Von Jonas Reese | 14.05.2016
    Spieler des FC Bayern München feiern den Titelgewinn
    Spieler des FC Bayern München feiern den Titelgewinn (DPA/Picture Alliance/)
    Vielleicht ist Eugen Polanski schuld. Wenn der Hoffenheimer am 2. Spieltag seinen Elfmeter gegen die Bayern nicht gegen den Pfosten geschoben hätte, dann wäre vielleicht alles anders gekommen. Dann hätte es vielleicht keinen neuen Startrekord der Bayern gegeben. Dann wäre es vielleicht doch noch eine spannende Saison geworden.
    Nein, allein Polanski die Schuld zu geben, das wäre nicht fair. Denn offensichtlich hatte sich die gesamte Liga schon vor Saisonstart mit der bayrischen Übermacht abgefunden. Echte Gegenwehr gab es kaum. Und genau deshalb war diese 53. Spielzeit so langweilig. Sie wird kaum in Erinnerung bleiben.
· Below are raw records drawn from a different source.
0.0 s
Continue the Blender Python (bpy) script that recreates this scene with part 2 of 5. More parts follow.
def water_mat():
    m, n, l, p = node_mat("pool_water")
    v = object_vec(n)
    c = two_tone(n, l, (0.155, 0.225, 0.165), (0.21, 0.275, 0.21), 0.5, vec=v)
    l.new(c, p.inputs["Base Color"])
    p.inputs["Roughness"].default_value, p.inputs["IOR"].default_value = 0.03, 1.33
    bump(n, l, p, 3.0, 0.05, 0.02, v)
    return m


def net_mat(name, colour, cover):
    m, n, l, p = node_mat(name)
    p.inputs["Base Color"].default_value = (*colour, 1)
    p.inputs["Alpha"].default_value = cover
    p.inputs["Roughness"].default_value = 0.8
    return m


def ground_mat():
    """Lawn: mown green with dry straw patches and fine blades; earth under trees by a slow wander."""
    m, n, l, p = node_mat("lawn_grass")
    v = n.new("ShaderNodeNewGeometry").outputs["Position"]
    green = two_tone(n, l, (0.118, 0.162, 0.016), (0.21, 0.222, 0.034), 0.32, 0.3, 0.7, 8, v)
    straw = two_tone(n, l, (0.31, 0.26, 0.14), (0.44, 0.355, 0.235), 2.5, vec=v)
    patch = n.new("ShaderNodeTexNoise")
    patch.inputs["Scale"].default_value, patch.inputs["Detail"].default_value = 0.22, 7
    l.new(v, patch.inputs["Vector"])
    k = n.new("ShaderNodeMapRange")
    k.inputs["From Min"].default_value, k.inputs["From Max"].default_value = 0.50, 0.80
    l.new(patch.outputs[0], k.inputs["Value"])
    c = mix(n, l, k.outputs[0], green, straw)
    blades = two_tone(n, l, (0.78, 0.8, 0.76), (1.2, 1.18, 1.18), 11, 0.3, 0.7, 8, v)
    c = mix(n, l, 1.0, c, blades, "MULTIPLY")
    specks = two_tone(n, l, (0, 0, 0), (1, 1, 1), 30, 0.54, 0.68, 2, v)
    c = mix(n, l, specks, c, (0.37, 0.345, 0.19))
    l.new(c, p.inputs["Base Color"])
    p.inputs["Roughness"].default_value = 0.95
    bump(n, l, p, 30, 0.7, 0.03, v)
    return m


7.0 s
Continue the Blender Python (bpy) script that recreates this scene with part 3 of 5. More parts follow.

    Wie sonst lässt sich erklären, dass Spiele gegen die Bayern als willkommener Anlass gelten, um Gelb-Sperren abzusitzen oder etablierten Stammkräften mal eine Auszeit zu gönnen. Wie sonst ist es zu erklären, dass den Bayern es sogar genügte, mit einer Abwehrreihe aus Mittelfeldspielern aufzulaufen. Sie konnten es sich sogar erlauben, Plätze auf ihrer Ersatzbank leer zu lassen, so wie am 16. Spieltag gegen Ingolstadt. An dem Tag machten sie ihre Herbstmeisterschaft perfekt.
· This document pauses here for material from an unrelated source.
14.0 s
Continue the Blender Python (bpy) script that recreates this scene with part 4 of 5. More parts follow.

    Selbstaufgabe und Beschaulichkeit
    So weit die sportliche Selbstaufgabe der Liga. Aber auch abseits des Platzes haben die Bayern-Konkurrenten erbärmlich gekuscht. Keine einzige Verbalattacke in Richtung München, keine rhetorischen Giftpfeile, um etwas Unruhe in die beschauliche Wohlfühlwelt an der Säbener Straße zu bringen. Einziger Aufreger war das Wintertrainingslager der Bayern in Katar. Da hätten die Konkurrenten doch mal was draus machen können.
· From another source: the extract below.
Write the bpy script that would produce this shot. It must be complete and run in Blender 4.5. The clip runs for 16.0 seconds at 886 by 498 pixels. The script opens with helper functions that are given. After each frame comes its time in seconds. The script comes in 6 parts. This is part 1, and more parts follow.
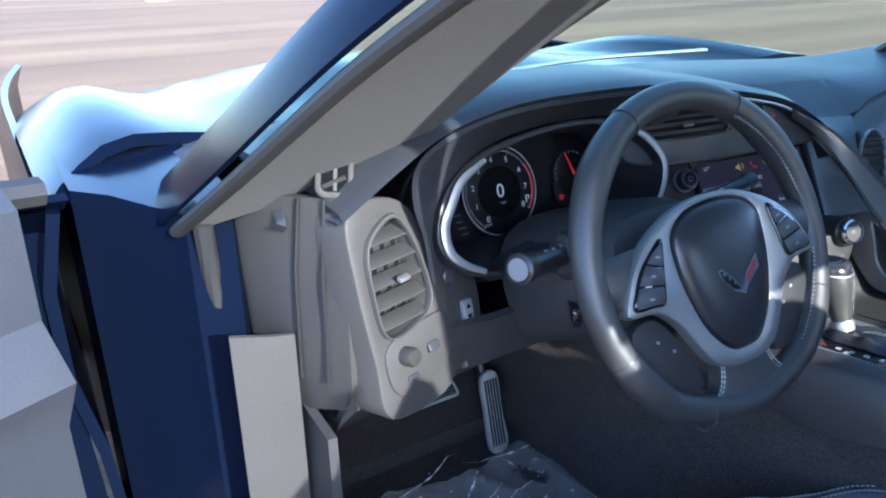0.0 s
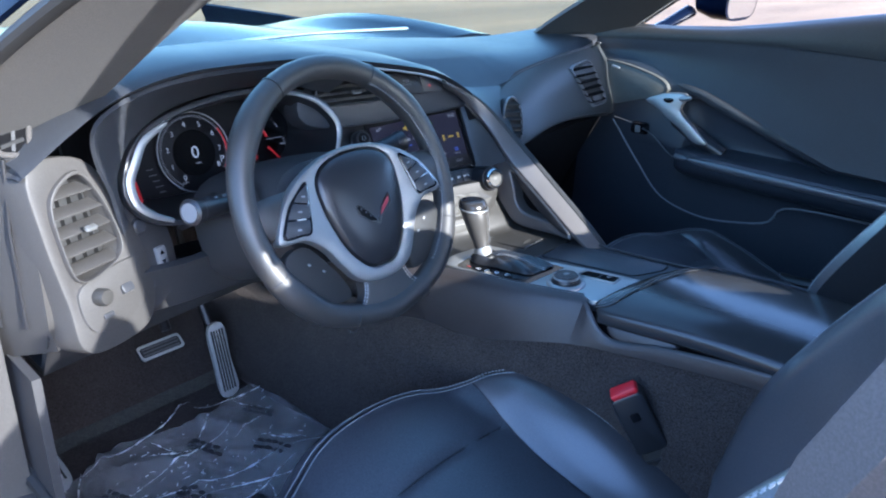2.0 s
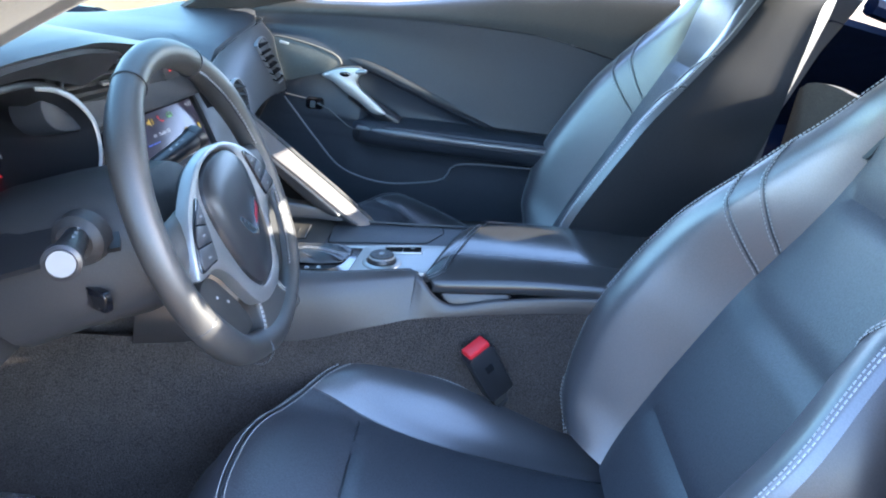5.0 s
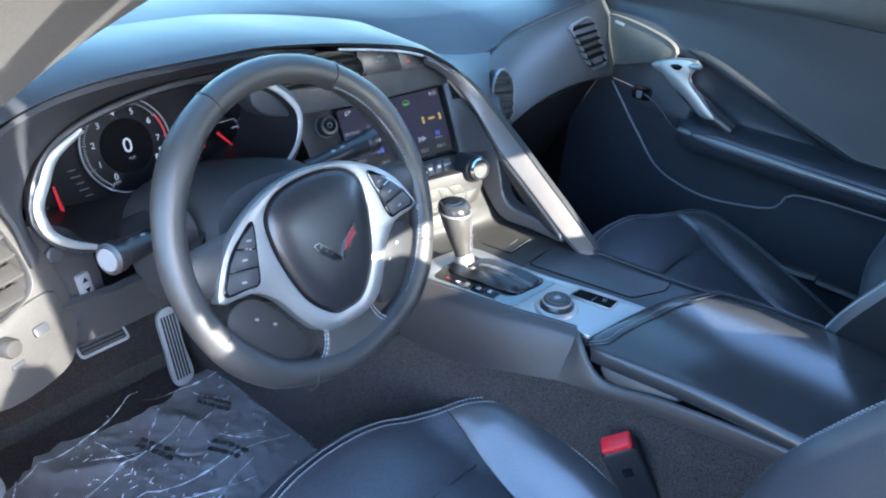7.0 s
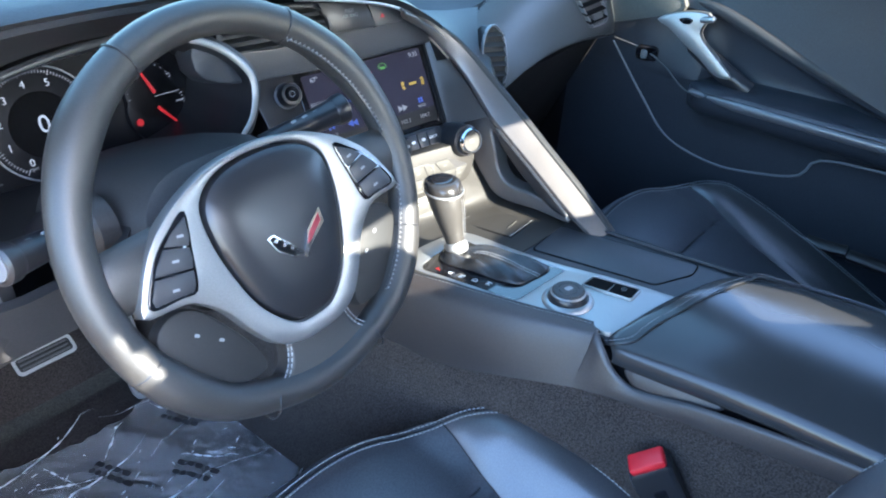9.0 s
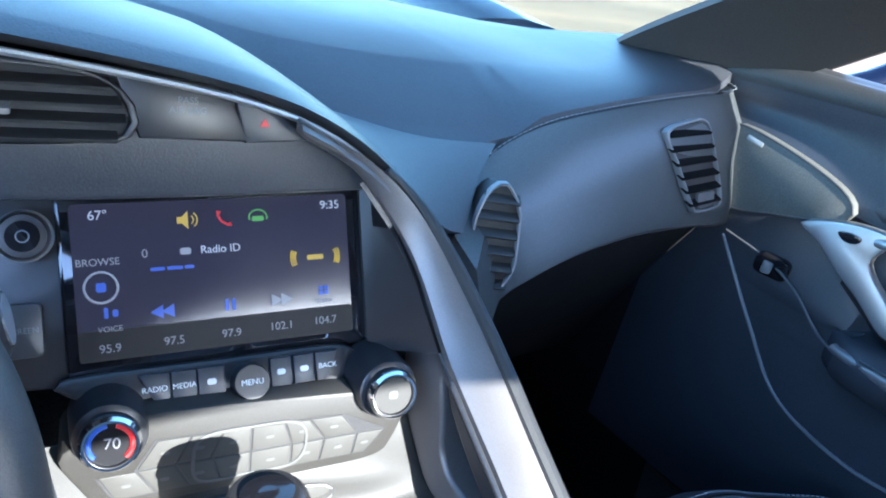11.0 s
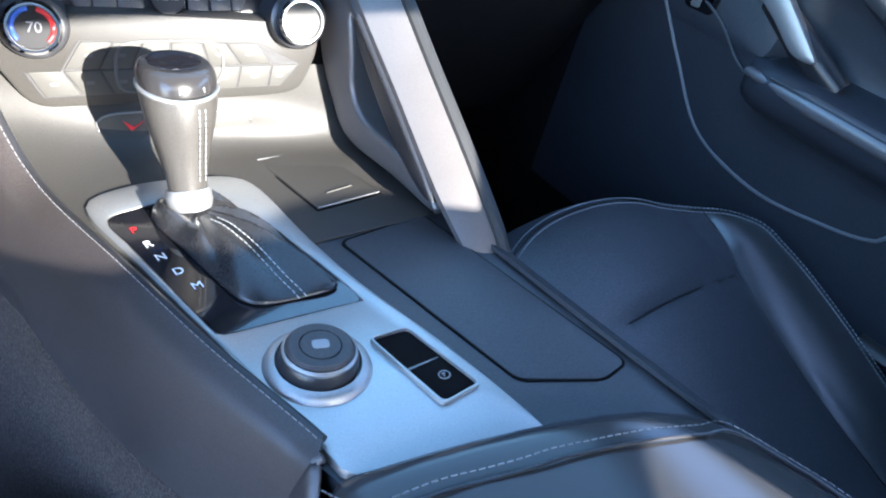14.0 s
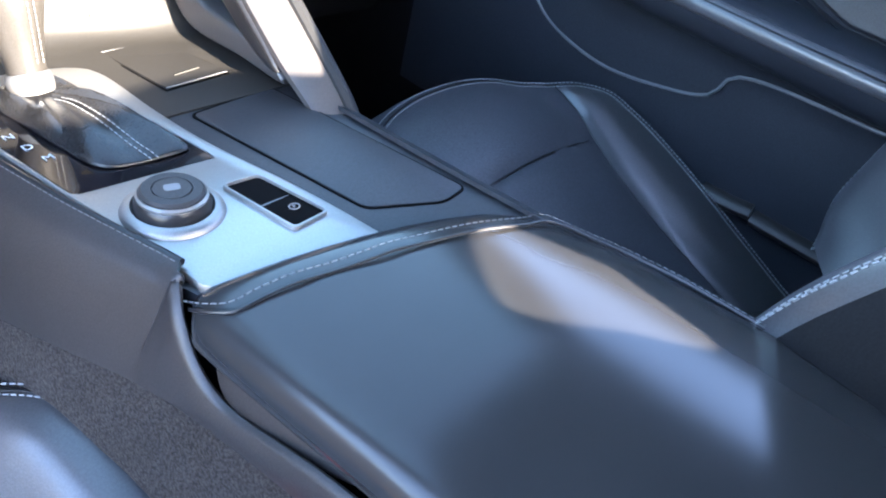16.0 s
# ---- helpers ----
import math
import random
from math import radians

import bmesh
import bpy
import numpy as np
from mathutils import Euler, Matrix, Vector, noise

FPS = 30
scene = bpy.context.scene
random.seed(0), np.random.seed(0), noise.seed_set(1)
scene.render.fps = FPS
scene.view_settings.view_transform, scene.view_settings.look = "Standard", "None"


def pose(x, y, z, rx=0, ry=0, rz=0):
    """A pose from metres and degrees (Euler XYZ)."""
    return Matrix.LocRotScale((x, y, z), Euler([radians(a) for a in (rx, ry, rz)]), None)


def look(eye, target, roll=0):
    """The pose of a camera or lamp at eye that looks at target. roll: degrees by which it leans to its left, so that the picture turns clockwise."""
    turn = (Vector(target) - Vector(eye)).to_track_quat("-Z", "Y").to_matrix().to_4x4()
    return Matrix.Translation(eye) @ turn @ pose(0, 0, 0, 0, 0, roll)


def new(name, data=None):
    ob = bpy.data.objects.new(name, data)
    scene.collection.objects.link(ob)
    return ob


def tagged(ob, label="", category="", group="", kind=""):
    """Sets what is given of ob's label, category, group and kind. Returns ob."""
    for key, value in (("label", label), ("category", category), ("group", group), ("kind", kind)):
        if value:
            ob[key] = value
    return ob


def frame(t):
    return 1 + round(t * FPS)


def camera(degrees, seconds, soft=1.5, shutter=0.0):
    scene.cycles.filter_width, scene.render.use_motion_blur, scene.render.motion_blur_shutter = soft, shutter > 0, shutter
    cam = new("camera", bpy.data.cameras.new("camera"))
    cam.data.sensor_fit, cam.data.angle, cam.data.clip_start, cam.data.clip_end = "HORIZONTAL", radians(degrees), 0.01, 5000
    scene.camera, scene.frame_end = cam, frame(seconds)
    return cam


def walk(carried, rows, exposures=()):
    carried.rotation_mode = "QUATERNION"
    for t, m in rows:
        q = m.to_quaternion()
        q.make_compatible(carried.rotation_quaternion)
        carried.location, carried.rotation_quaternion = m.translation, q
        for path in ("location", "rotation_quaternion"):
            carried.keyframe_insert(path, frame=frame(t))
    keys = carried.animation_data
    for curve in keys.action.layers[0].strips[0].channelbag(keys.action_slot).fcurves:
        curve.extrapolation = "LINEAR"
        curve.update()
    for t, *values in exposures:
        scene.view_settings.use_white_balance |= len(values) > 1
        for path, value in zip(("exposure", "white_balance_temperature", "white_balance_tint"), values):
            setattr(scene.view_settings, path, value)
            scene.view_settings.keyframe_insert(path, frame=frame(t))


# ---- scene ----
cam = camera(62.1, 16.0, soft=2.0, shutter=0.1)
PATH = [
    (0, (-0.97, -0.424, 1.127), (0.007, 1.15, 0.374), -0.6),
    (0.5, (-0.945, -0.514, 1.14), (0.035, 1.066, 0.402), 0.1),
    (1, (-0.948, -0.565, 1.136), (0.068, 0.999, 0.415), 0.5),
    (1.5, (-0.925, -0.609, 1.144), (0.237, 0.841, 0.405), 1.7),
    (2, (-0.984, -0.644, 1.158), (0.427, 0.525, 0.356), 3.2),
    (2.5, (-1.112, -0.542, 1.148), (0.556, 0.205, 0.337), 5.6),
    (3, (-1.128, -0.414, 1.133), (0.663, -0.023, 0.332), 7.7),
    (3.2, (-1.121, -0.353, 1.136), (0.697, -0.088, 0.346), 8.2),
    (5.3, (-1.117, -0.208, 1.119), (0.738, -0.233, 0.371), 7.9),
    (5.5, (-1.087, -0.248, 1.131), (0.757, -0.143, 0.363), 7.7),
    (6, (-0.965, -0.413, 1.17), (0.741, 0.148, 0.29), 8.0),
    (6.5, (-0.889, -0.477, 1.2), (0.647, 0.383, 0.25), 6.8),
    (7, (-0.829, -0.504, 1.239), (0.539, 0.525, 0.204), 6.1),
    (7.5, (-0.8, -0.519, 1.239), (0.474, 0.561, 0.137), 6.7),
    (8, (-0.798, -0.514, 1.231), (0.468, 0.57, 0.125), 6.8),
    (8.5, (-0.79, -0.491, 1.215), (0.509, 0.568, 0.123), 6.4),
    (9, (-0.716, -0.421, 1.16), (0.651, 0.569, 0.087), 4.6),
    (9.5, (-0.563, -0.32, 1.073), (0.902, 0.639, 0.107), 6.9),
    (10, (-0.357, -0.235, 1.059), (1.099, 0.823, 0.187), 13.1),
    (10.2, (-0.302, -0.207, 1.067), (1.1, 0.937, 0.216), 12.8),
    (12.3, (-0.207, -0.18, 1.057), (1.018, 1.061, 0.079), 17.2),
    (12.5, (-0.209, -0.212, 1.035), (1.019, 1.01, 0.035), 17.4),
    (13, (-0.214, -0.289, 0.999), (0.991, 0.927, -0.036), 16.5),
    (13.5, (-0.237, -0.329, 0.979), (0.983, 0.788, -0.146), 17.6),
    (14, (-0.245, -0.346, 0.967), (0.997, 0.68, -0.217), 18.1),
    (14.5, (-0.245, -0.361, 0.958), (1.03, 0.58, -0.262), 18.0),
    (15, (-0.247, -0.387, 0.954), (1.062, 0.476, -0.288), 17.5),
    (15.5, (-0.256, -0.416, 0.953), (1.084, 0.389, -0.294), 17.2),
    (16, (-0.266, -0.437, 0.949), (1.1, 0.343, -0.287), 16.9),
]
walk(cam, [(t, look(eye, target, roll)) for t, eye, target, roll in PATH], exposures=[(0.0, 2.75, 4900, 13), (1.2, 2.85, 4900, 13), (1.6, 2.9, 4850, 13), (2.0, 3.1, 4900, 15), (2.6, 3.5, 5000, 14), (3.2, 3.85, 5550, 14), (5.5, 4.05, 5550, 13), (7.0, 3.85, 5300, 12), (9.2, 3.95, 5450, 11), (10.2, 3.85, 5100, 12), (12.5, 3.75, 4850, 12), (13.2, 3.8, 5150, 13), (14.5, 4.2, 5400, 16), (15.5, 4.55, 5850, 18), (16.0, 4.55, 5950, 19)])

# ---- light ----
SUN_EL, SUN_AZ = 24.0, 1.0
world = bpy.data.worlds.new("sky")
scene.world = world
world.use_nodes = True
wn = world.node_tree
sky = wn.nodes.new("ShaderNodeTexSky")
sky.sky_type = 'NISHITA'
sky.sun_disc = False
sky.sun_elevation = radians(SUN_EL)
sky.sun_rotation = radians(180 - SUN_AZ)
bgn = wn.nodes["Background"]
bgn.inputs["Strength"].default_value = 0.15
wn.links.new(sky.outputs[0], bgn.inputs["Color"])
sun_data = bpy.data.lights.new("sun", 'SUN')
sun_data.energy, sun_data.angle, sun_data.color = 2.9, radians(0.5), (1.0, 0.87, 0.64)
sun = new("sun", sun_data)
to_sun = Vector((math.sin(radians(SUN_AZ)) * math.cos(radians(SUN_EL)), -math.cos(radians(SUN_AZ)) * math.cos(radians(SUN_EL)), math.sin(radians(SUN_EL))))
sun.rotation_euler = to_sun.to_track_quat("Z", "Y").to_euler()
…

    Was waren das noch für Zeiten, als auch noch vor den Mikrophonen und aus der Ferne miteinander gerangelt wurde. Allofs, Sammer, Watzke – alle gegen die Bayern. Lange her: Allofs muss sich nun zurückhalten, weil sonst wahrscheinlich das Image seines Geldgebers und gleichzeitig Bayern-Sponsors VW beschmutzt würde. Sammer hat sowieso die Fronten gewechselt und Watzke, da hat man das Gefühl, auch er habe sich mit der Rolle des Verfolgers und Talentzulieferers abgefunden.
    Typen gesucht
    Wo sind nur die echten Typen hin in der Liga? Typen, die mal 'ne dicke Lippe riskieren, die sagen was sie denken und nicht aus Angst vor einem Shitstorm nur Allerwelts-Floskeln absondern. Nicht die sportliche Einseitigkeit macht die Liga langweilig, sondern die Gleichförmigkeit der Protagonisten. Keiner tanzt aus der Reihe. Alle sind durchgestyled und gleichgemacht. Nicht nur die Spieler werden immer jünger, auch die Trainer. Von einem Julian Nagelsmann kann man verbale Aufmüpfigkeit wohl noch nicht erwarten.
    Fu
    Der Vorstandsvorsitzende von Eintracht Frankfurt, Heribert Bruchhagen (r), und Dortmunds Geschäftsführer Hans-Joachim Watzke unterhalten sich (DPA/Pictue Alliance/Ronald Wittek)
    Also müssen es die Alten richten: Aber selbst Rudi Völler, der normalerweise verlässliche Nörgler aus Leverkusen, war ein Ausfall in dieser Saison. In seiner größten Verbalattacke nannte er den Manager des Zweitligisten St. Pauli "Schweinchen schlau". Mit solch Gymnasial-Rhetorik lässt sich keine Meisterschaft gewinnen.
    Hoffen auf Freiburg und Leipzig?
    Etwas Hoffnung gibt da der Blick auf die kommende Saison. Mit Freiburgs Trainer Christian Streich kehrt ein wortgewandter Klartexter in die Liga zurück. Und auch von den größenwahnsinnigen Leipzigern kann man sich einigen verbalen Zündstoff erhoffen.
    Oder: vielleicht verwandelt Eugen Polanski einfach den nächsten Elfmeter gegen die Bayern.